After suffering a few cases of pleurisy from all the cold and wet Mike reluctantly decided that milking cows was not the best choice of career for him. After a short spell of selling animal feed and supplements, Mike worked for a contractor driving a multitude of machines. Before long this evolved into landscape work and eventually to having his own landscaping business. A lot of the work was management of the countryside. Mike was approached by Lancashire County Council about a new scheme they were introducing called the Parish Lengthsman Scheme, he readily joined.
Mike has been a self-employed Parish Lengthsman for over 22 years and doesn’t miss the paperwork, staff management and all that went with running a small business.
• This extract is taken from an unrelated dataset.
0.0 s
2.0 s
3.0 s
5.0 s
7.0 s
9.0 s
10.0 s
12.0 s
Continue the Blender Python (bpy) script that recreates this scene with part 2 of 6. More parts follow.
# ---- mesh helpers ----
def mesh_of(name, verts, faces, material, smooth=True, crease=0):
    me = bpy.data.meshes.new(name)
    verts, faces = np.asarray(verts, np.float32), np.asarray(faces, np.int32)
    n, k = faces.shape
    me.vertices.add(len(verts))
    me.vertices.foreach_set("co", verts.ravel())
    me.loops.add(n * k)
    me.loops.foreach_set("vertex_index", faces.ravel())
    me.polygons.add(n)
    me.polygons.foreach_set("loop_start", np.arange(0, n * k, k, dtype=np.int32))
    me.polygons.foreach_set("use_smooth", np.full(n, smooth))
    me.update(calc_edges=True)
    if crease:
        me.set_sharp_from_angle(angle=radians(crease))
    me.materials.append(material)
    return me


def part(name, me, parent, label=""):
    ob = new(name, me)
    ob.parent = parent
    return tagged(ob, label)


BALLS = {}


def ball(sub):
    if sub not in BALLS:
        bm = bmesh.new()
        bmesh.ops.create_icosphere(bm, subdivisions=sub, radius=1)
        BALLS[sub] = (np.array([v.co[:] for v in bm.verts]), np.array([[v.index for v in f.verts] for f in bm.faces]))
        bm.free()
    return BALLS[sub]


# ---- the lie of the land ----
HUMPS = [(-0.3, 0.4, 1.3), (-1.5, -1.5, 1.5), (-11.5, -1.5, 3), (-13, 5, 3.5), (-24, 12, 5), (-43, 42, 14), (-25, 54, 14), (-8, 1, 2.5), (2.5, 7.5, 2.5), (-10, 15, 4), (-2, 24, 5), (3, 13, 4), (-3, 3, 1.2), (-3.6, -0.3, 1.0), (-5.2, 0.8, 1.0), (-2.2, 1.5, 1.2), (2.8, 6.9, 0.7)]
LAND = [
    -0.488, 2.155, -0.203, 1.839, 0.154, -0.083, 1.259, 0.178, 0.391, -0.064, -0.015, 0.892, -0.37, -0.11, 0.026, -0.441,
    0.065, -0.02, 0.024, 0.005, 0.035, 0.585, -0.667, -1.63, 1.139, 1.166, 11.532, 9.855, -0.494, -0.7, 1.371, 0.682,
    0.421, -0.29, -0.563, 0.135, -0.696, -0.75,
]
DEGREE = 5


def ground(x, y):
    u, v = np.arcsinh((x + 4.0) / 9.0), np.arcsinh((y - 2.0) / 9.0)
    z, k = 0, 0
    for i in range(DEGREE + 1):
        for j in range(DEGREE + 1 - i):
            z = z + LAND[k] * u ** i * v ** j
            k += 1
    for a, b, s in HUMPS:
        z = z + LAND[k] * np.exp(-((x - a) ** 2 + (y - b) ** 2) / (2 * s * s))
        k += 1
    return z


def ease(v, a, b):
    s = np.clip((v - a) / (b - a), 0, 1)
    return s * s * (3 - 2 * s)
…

As a Parish Lengthsman he works for three Parish Councils, maintaining the play equipment, buildings, sports pitches, open spaces, woodland and streets, in fact anything that is the responsibility of the local council, and loves every minute of it.
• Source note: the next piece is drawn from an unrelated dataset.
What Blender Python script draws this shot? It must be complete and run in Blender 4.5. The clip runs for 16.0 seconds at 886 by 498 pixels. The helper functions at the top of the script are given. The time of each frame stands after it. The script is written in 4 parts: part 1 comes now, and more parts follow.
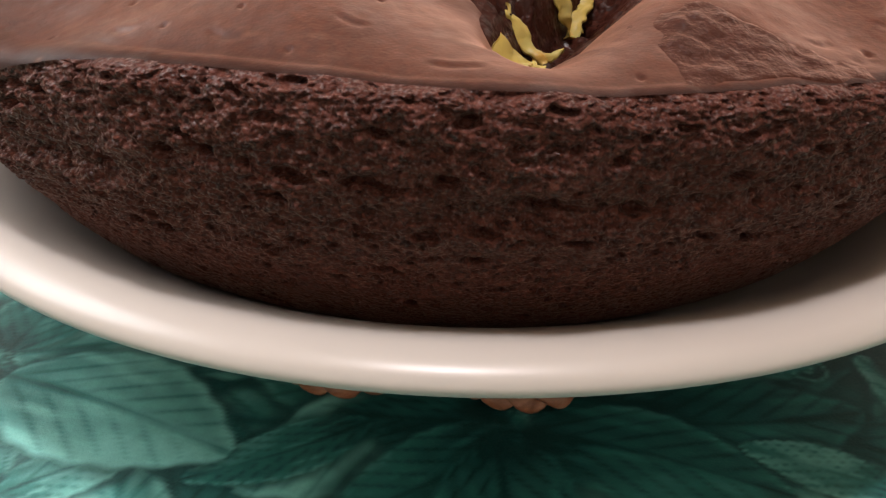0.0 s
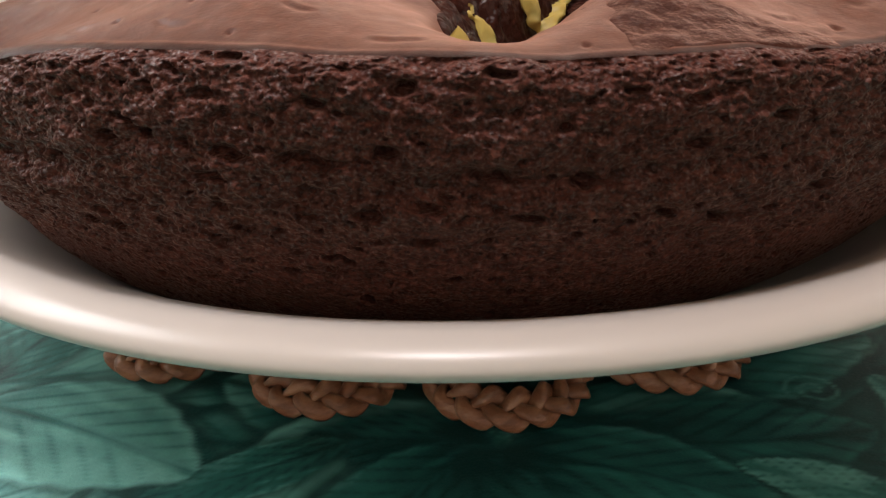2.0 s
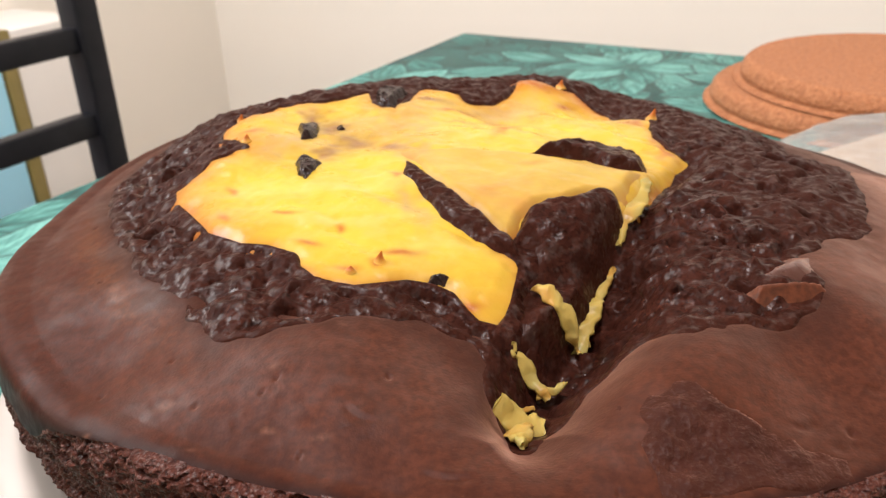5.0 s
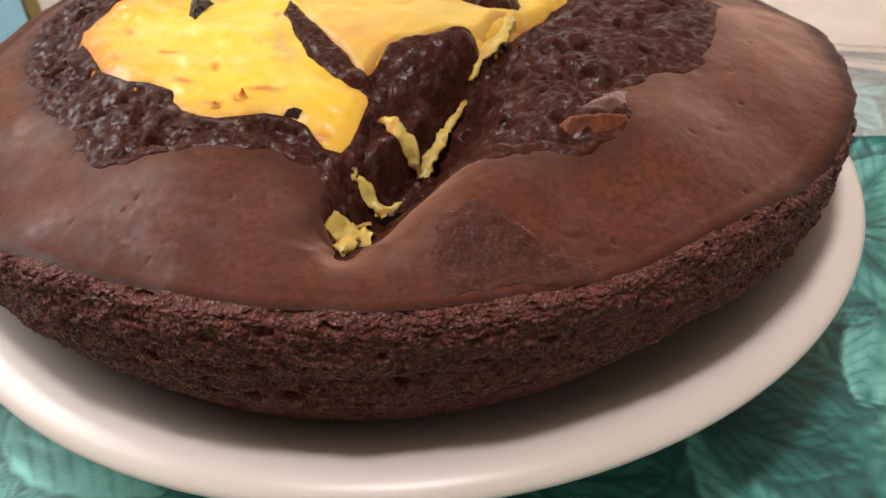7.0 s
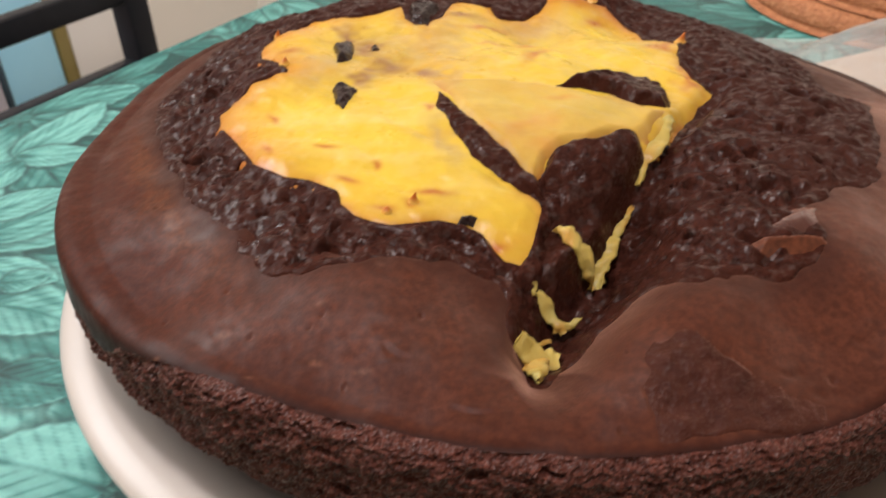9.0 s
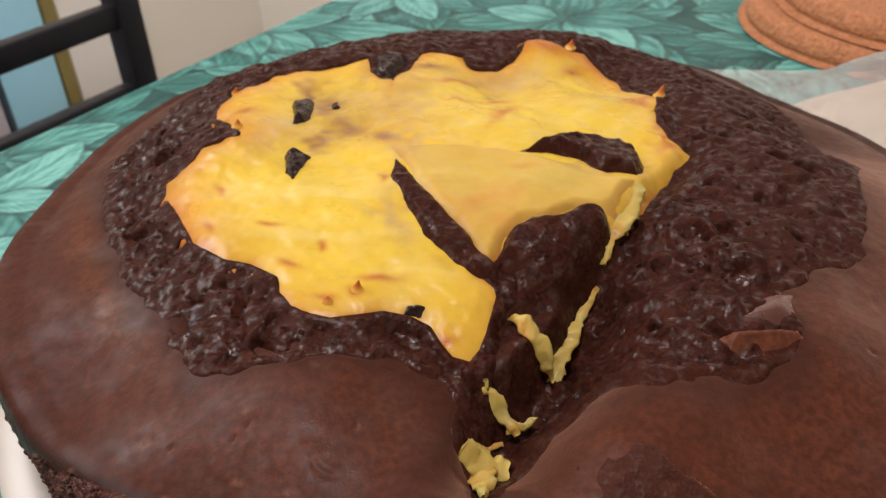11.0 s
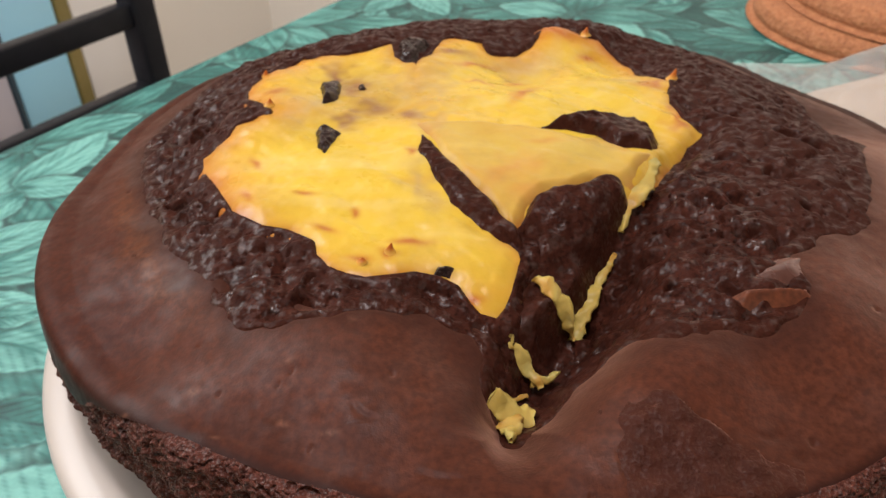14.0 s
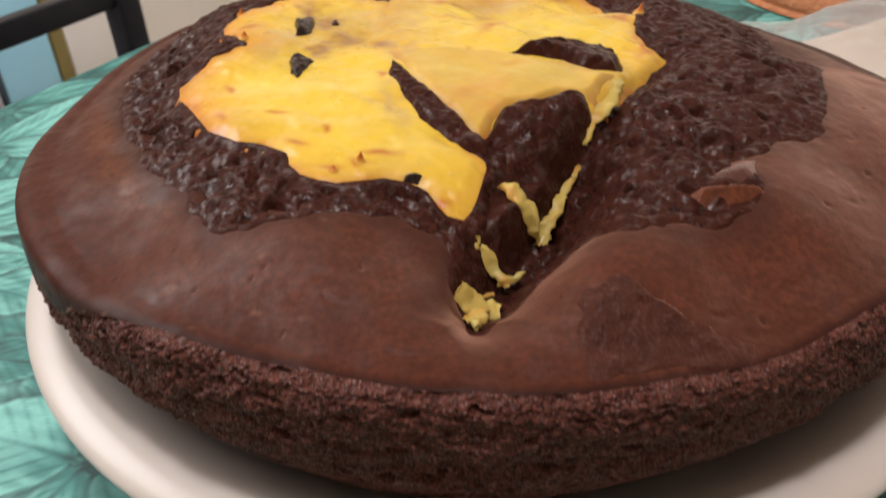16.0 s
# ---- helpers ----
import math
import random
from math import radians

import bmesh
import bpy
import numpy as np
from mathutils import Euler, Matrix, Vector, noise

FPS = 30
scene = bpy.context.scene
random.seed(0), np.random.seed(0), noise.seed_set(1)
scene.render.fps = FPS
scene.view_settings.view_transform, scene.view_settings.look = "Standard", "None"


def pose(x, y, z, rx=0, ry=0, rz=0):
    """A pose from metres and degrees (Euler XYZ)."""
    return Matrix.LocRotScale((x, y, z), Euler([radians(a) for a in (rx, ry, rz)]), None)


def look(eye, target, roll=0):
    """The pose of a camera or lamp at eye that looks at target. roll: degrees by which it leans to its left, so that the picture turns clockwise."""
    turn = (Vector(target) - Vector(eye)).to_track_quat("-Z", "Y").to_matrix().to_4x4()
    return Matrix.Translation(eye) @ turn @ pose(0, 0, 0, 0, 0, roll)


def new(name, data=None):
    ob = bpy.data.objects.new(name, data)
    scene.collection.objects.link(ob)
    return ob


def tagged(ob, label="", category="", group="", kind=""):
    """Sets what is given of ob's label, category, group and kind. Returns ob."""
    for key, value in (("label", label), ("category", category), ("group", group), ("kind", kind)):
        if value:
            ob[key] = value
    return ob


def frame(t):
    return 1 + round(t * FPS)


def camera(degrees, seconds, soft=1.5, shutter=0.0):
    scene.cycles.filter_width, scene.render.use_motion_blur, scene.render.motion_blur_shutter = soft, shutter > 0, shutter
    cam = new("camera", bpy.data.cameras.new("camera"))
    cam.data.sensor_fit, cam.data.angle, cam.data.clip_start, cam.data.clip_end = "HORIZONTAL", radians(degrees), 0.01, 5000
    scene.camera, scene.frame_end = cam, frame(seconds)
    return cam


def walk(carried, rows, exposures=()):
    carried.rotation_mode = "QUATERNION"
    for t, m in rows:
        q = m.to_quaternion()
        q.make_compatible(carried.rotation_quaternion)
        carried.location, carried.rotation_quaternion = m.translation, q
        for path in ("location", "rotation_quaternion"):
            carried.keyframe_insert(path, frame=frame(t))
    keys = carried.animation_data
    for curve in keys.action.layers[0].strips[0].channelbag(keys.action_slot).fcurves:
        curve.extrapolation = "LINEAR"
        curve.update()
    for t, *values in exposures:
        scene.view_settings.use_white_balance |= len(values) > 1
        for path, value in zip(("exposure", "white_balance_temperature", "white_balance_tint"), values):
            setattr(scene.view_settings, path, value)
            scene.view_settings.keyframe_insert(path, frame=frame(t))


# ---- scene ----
cam = camera(56.85, 16.0, soft=1.3, shutter=0.3)
ROWS = [
    (0, -0.0079, -0.2322, 0.1094, 61.56, -0.50, 0.16),
    (0.5, -0.0013, -0.2277, 0.0971, 64.97, 0.39, 1.32),
    (1, 0.0059, -0.2337, 0.0910, 66.77, 1.50, 1.83),
    (1.5, 0.0059, -0.2343, 0.0936, 67.21, 1.84, 2.06),
    (2, 0.0061, -0.2339, 0.0928, 67.90, 1.87, 2.57),
    (2.5, 0.0061, -0.2355, 0.0952, 68.19, 1.90, 2.57),
    (3, 0.0061, -0.2345, 0.0944, 68.14, 1.93, 2.55),
    (3.5, 0.0066, -0.2331, 0.0993, 68.08, 2.10, 2.60),
    (4, 0.0034, -0.2222, 0.1249, 68.42, 1.88, 3.30),
    (4.2, 0.0020, -0.2204, 0.1344, 68.49, 1.88, 3.83),
    (6.3, 0.0281, -0.2124, 0.1846, 53.43, 2.00, 4.83),
    (6.5, 0.0407, -0.2209, 0.1758, 53.11, 2.24, 4.69),
    (7, 0.0440, -0.2334, 0.1740, 52.49, 2.67, 5.91),
    (7.5, 0.0210, -0.2366, 0.1724, 53.30, 2.28, 6.56),
    (8, 0.0040, -0.2324, 0.1771, 53.73, 1.99, 7.51),
    (8.5, -0.0061, -0.2284, 0.1810, 54.15, 1.71, 7.18),
    (9, 0.0025, -0.2200, 0.1851, 54.66, 1.07, 6.74),
    (9.2, 0.0074, -0.2145, 0.1917, 54.89, 0.78, 6.72),
    (11.5, 0.0138, -0.1980, 0.1908, 55.40, 1.83, 7.39),
    (12, 0.0124, -0.1978, 0.1899, 55.00, 1.82, 7.46),
    (12.5, 0.0082, -0.1994, 0.1870, 54.98, 1.65, 7.64),
    (13, 0.0066, -0.2050, 0.1874, 55.09, 1.64, 7.77),
    (13.5, 0.0096, -0.2093, 0.1882, 55.43, 1.76, 7.69),
    (14, 0.0105, -0.2121, 0.1901, 55.61, 1.78, 7.67),
    (14.5, 0.0108, -0.2107, 0.1936, 55.94, 1.75, 7.66),
    (15, 0.0134, -0.2085, 0.1893, 55.89, 1.91, 7.35),
    (15.5, 0.0147, -0.2090, 0.1885, 55.49, 2.08, 7.20),
    (16, 0.0167, -0.2272, 0.1778, 55.02, 2.12, 6.56),
]
walk(cam, [(t, pose(x, y, z, rx, ry, rz)) for t, x, y, z, rx, ry, rz in ROWS],
     exposures=[(0.0, 0.08), (3.2, 0.0), (3.5, 0.12), (4.0, 0.25), (4.4, 0.25), (6.3, 0.15), (7.5, 0.15), (9.0, -0.06), (11.3, -0.2), (16.0, -0.12)])
cam.data.dof.use_dof, cam.data.dof.focus_distance, cam.data.dof.aperture_fstop = True, 0.140, 45.0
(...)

As a keen driver, Mike completed a driving course with Preston Advanced Drivers and passed his advanced driving test in 1992. He is proud of the fact that he and another student of Preston Advanced Drivers living locally, formed Morecambe Bay Advanced Drivers. Mike stayed with the Morecambe group for 10 years teaching and promoting advanced driving in the area. He was instrumental in forming Morecambe Bay Estuaries Advanced Motorcyclists (MBEAM).
It was while manning a mobile display unit promoting advanced driving at a local show that he met Jim Stewart, who would go on to propose Mike into Warton Lodge in 2008. Mike was initiated on Past Master’s Night in April 2008 and raised on the Past Master’s Night in 2009.
In June 2012, having now also passed his advanced motorcycle test, Mike joined Northwest Blood Bikes. The organisation had only been in existence for one month at the time and it was hard work in those early days often being called out at all hours of the night. Mike recalls his worst experience when he had just collected the liveried bike equipped with ‘blues and twos’ on a Saturday morning. He got the call to collect some medical notes and medication from Lancaster and take then to Barrow. As it was an emergency, he was cleared for use of the blues and twos, so he dashed to Lancaster and did an emergency run to Barrow, only to be told the patient had refused to go to Barrow which then meant an emergency run to Kendal. The heightened level of concentration and adrenalin left him completely exhausted on arrival at Kendal. Northwest Blood Bikes received the Queens Award for Voluntary Service in 2016 and Mike retired from the group in 2019. He continues his life-long love of motorbikes though, having recently toured the Outer Hebrides.
Mike worked his way through the offices at Warton Lodge and while junior warden he left Warton Lodge in 2014 and joined Poulton le Sands Lodge No 1051, quickly rising through the ranks to take the chair of King Solomon in 2017, which was the lodge’s tercentenary year. He is now assistant director of ceremonies at Poulton le Sands Lodge and sits on the Board of Directors for Morecambe Masonic Hall. Mike was exalted into Flowerden Chapter No 7576 in the Province of Cumberland & Westmorland in 2019, but feeling he was being pushed too hard he resigned and is now unattached in Royal Arch.
In November 2021, Mike was persuaded to re-join Warton Lodge after a few casual chats with Dr Keith Lowson where he was invested as junior deacon on the night he re-joined. Mike only really intended to fill in the gaps and had no real intention of working his way to the office of WM. He is incredibly humbled to be the WM of his mother lodge. Last year he took on the role as Secretary of Carnforth Masonic Hall. Mike is very thankful to Jim Stewart for introducing him to Freemasonry. He always wanted a brother and regards Jim as such and Jim’s father, the late Jim Stewart as a second father figure. “Thank you, Jim.”